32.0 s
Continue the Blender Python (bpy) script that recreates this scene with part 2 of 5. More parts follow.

===============

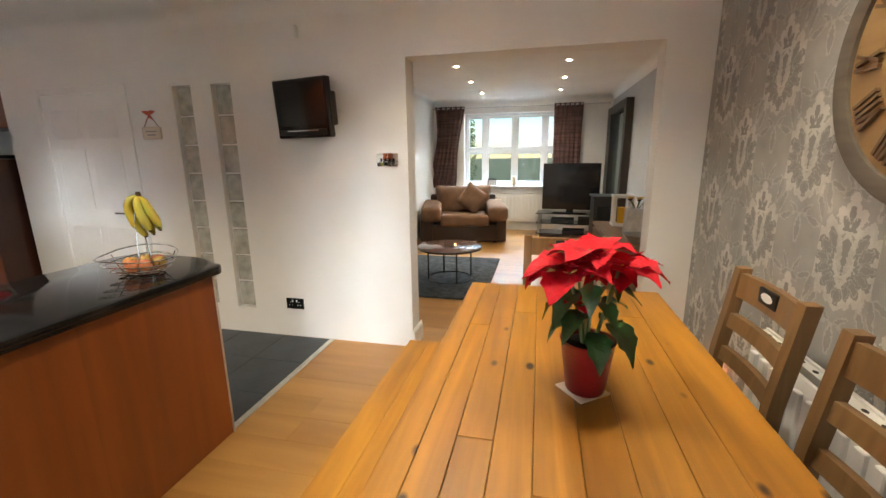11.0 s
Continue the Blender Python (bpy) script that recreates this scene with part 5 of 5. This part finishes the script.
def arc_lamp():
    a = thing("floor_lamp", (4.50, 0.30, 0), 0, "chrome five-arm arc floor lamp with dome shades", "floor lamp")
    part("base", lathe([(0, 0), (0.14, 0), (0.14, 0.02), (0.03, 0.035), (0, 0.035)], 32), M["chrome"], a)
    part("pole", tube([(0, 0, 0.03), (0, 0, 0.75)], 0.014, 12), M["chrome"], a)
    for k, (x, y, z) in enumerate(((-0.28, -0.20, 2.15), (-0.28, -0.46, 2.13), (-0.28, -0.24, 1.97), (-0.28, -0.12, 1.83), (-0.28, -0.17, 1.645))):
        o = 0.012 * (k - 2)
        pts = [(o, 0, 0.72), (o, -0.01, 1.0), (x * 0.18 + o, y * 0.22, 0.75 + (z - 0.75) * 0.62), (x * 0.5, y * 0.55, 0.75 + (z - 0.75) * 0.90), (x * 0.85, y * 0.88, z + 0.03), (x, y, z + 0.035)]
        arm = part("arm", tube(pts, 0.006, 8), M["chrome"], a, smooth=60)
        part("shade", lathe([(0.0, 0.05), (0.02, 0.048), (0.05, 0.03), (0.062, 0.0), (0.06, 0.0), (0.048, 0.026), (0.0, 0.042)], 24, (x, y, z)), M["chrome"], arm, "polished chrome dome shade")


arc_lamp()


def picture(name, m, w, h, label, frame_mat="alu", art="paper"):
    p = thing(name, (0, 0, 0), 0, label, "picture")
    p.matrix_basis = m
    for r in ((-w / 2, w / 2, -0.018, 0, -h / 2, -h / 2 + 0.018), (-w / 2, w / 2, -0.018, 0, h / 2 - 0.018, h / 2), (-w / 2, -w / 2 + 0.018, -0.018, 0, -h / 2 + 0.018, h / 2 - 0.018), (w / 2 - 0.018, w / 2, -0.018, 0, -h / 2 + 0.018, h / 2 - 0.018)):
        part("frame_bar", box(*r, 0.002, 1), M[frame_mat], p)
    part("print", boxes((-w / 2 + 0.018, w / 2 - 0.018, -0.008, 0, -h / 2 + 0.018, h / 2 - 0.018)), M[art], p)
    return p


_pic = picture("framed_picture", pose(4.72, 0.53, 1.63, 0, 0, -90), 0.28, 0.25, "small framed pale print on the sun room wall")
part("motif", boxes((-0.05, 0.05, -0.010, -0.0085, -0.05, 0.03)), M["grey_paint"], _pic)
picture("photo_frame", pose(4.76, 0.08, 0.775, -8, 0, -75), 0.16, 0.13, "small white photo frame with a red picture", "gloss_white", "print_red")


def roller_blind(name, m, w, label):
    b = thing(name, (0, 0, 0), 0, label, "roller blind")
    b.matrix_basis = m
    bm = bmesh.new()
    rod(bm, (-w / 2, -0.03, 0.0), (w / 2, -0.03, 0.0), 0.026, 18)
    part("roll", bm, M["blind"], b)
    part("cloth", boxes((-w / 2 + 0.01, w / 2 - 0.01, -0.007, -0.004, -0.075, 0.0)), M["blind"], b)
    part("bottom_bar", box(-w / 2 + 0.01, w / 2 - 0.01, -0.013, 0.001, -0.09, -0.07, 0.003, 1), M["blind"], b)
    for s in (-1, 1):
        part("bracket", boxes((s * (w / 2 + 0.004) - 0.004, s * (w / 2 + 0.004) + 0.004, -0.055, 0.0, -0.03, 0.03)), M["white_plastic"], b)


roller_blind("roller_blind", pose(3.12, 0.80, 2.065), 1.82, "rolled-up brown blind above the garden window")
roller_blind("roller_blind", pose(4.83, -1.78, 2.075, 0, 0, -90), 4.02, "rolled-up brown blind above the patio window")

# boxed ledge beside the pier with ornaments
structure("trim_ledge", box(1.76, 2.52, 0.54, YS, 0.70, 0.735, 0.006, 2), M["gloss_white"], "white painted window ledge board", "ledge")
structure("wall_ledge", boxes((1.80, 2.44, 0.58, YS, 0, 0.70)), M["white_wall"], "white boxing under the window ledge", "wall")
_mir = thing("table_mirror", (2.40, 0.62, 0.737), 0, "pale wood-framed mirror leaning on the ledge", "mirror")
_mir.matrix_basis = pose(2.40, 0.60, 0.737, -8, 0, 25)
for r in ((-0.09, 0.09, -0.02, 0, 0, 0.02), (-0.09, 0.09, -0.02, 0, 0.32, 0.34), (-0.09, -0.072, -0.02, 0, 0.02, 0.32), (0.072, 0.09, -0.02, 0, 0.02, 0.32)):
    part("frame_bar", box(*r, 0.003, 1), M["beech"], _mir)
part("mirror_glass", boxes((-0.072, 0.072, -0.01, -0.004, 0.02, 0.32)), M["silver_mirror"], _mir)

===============

**CHALLENGE:** Copy each line of the listing that includes "script".

**ANSWER TO THE EXERCISE:**
Continue the Blender Python (bpy) script that recreates this scene with part 2 of 5. More parts follow.
Continue the Blender Python (bpy) script that recreates this scene with part 5 of 5. This part finishes the script.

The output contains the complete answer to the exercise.